▶ [Exercise] Each line of the listing must be transcribed exactly, except for the images, which should be excluded.

--- Begin Data ---

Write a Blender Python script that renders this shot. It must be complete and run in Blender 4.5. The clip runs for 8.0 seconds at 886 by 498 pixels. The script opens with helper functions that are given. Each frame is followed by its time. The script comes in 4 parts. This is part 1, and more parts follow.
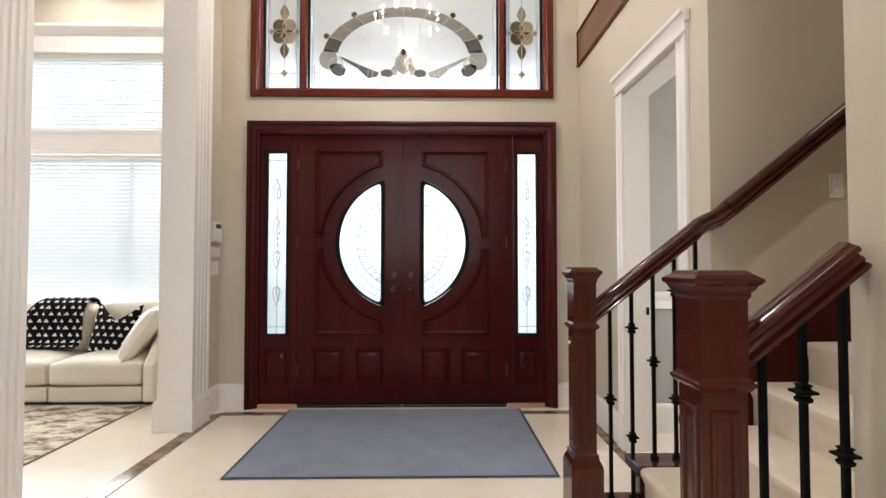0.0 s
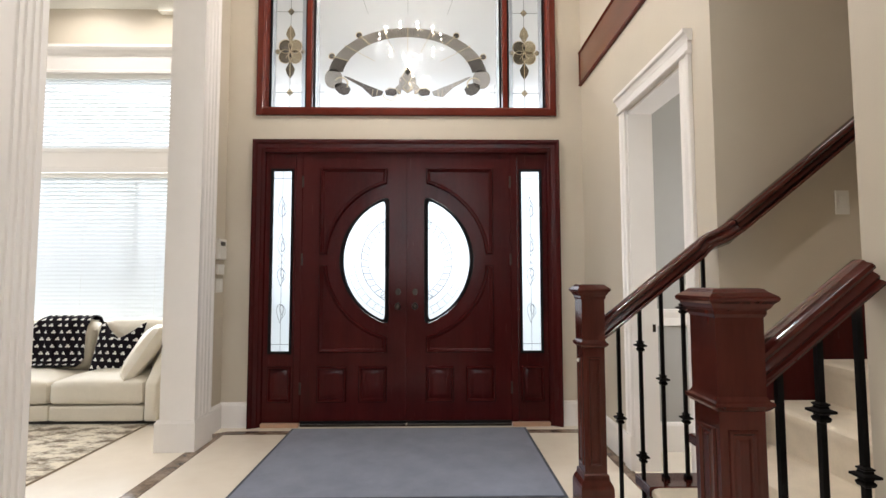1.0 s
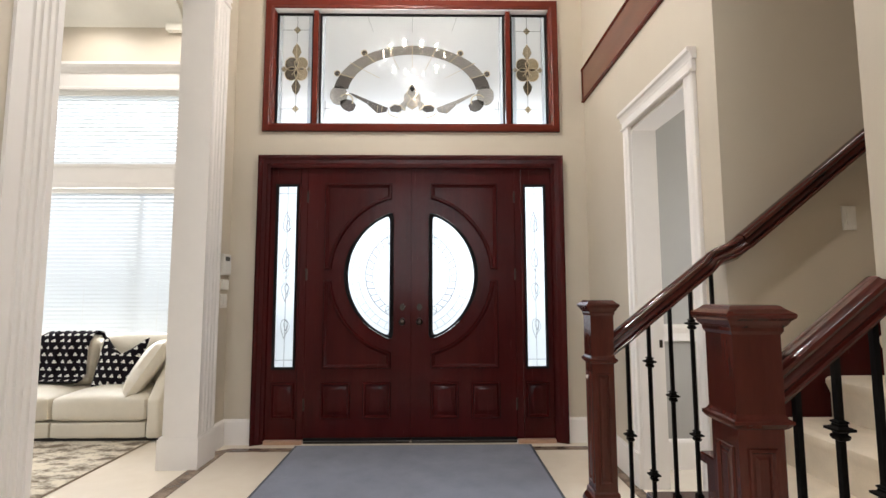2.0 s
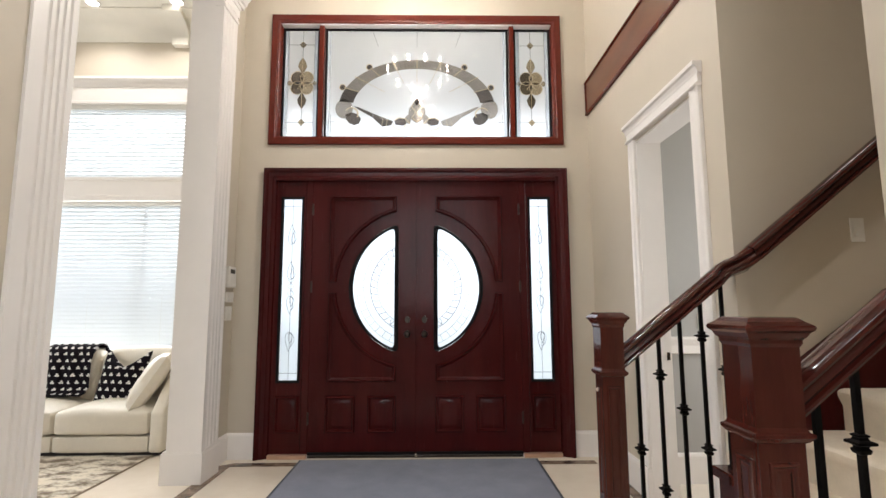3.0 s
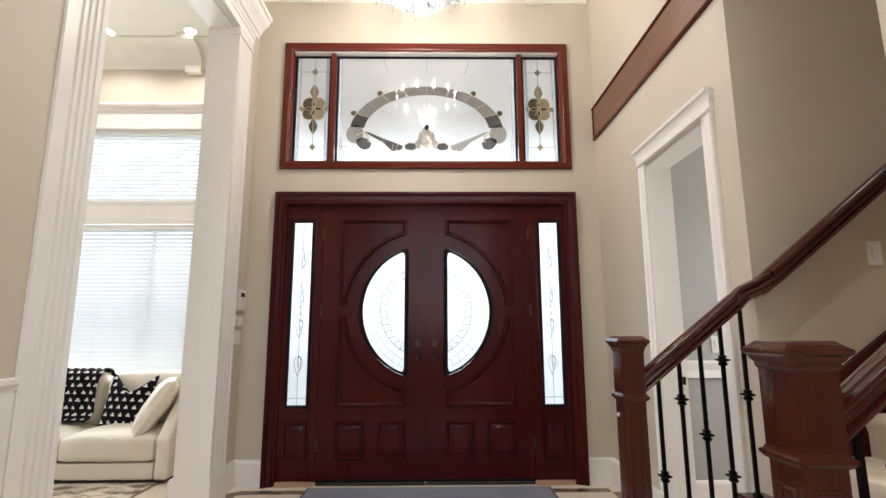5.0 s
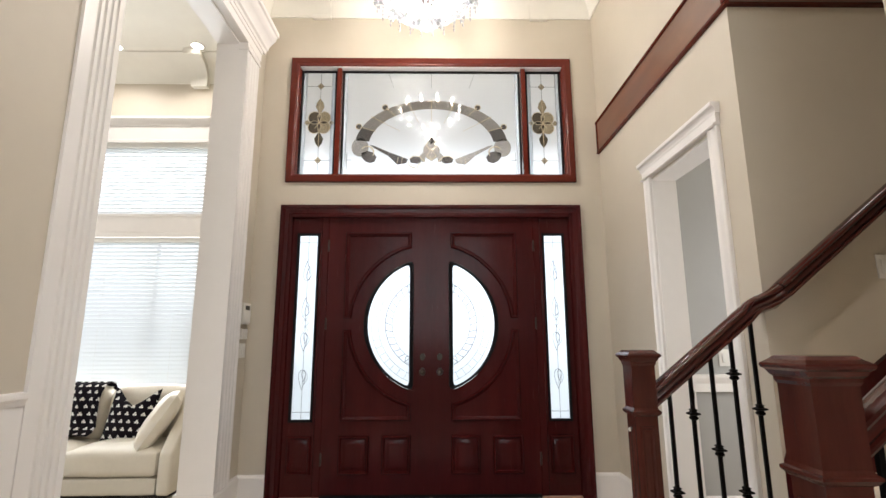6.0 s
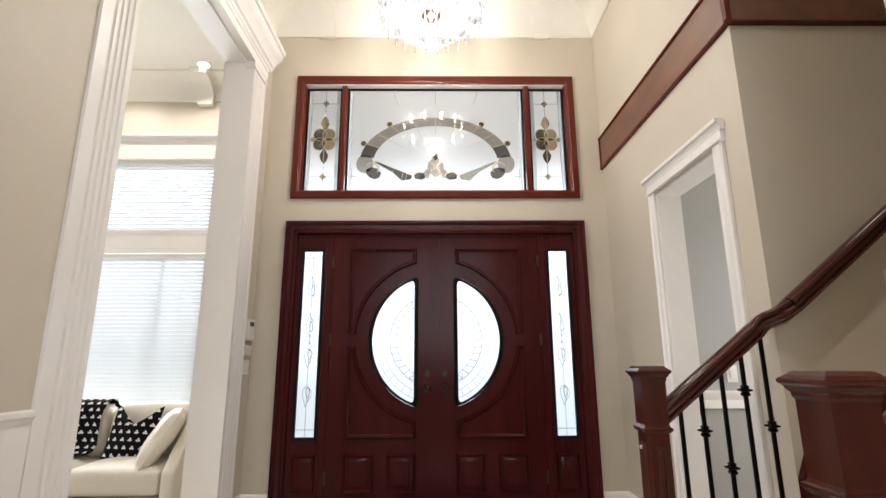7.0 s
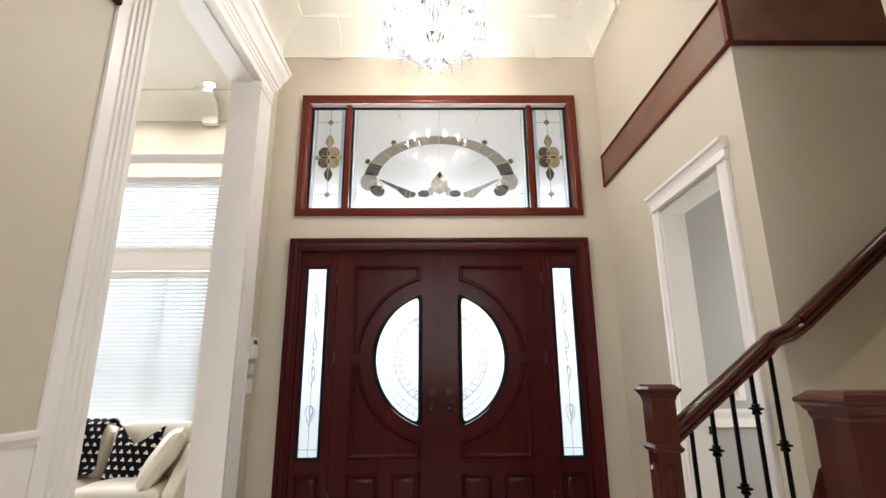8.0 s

--- End Data ---

▶ [Final result]
Write a Blender Python script that renders this shot. It must be complete and run in Blender 4.5. The clip runs for 8.0 seconds at 886 by 498 pixels. The script opens with helper functions that are given. Each frame is followed by its time. The script comes in 4 parts. This is part 1, and more parts follow.
0.0 s
1.0 s
2.0 s
3.0 s
5.0 s
6.0 s
7.0 s
8.0 s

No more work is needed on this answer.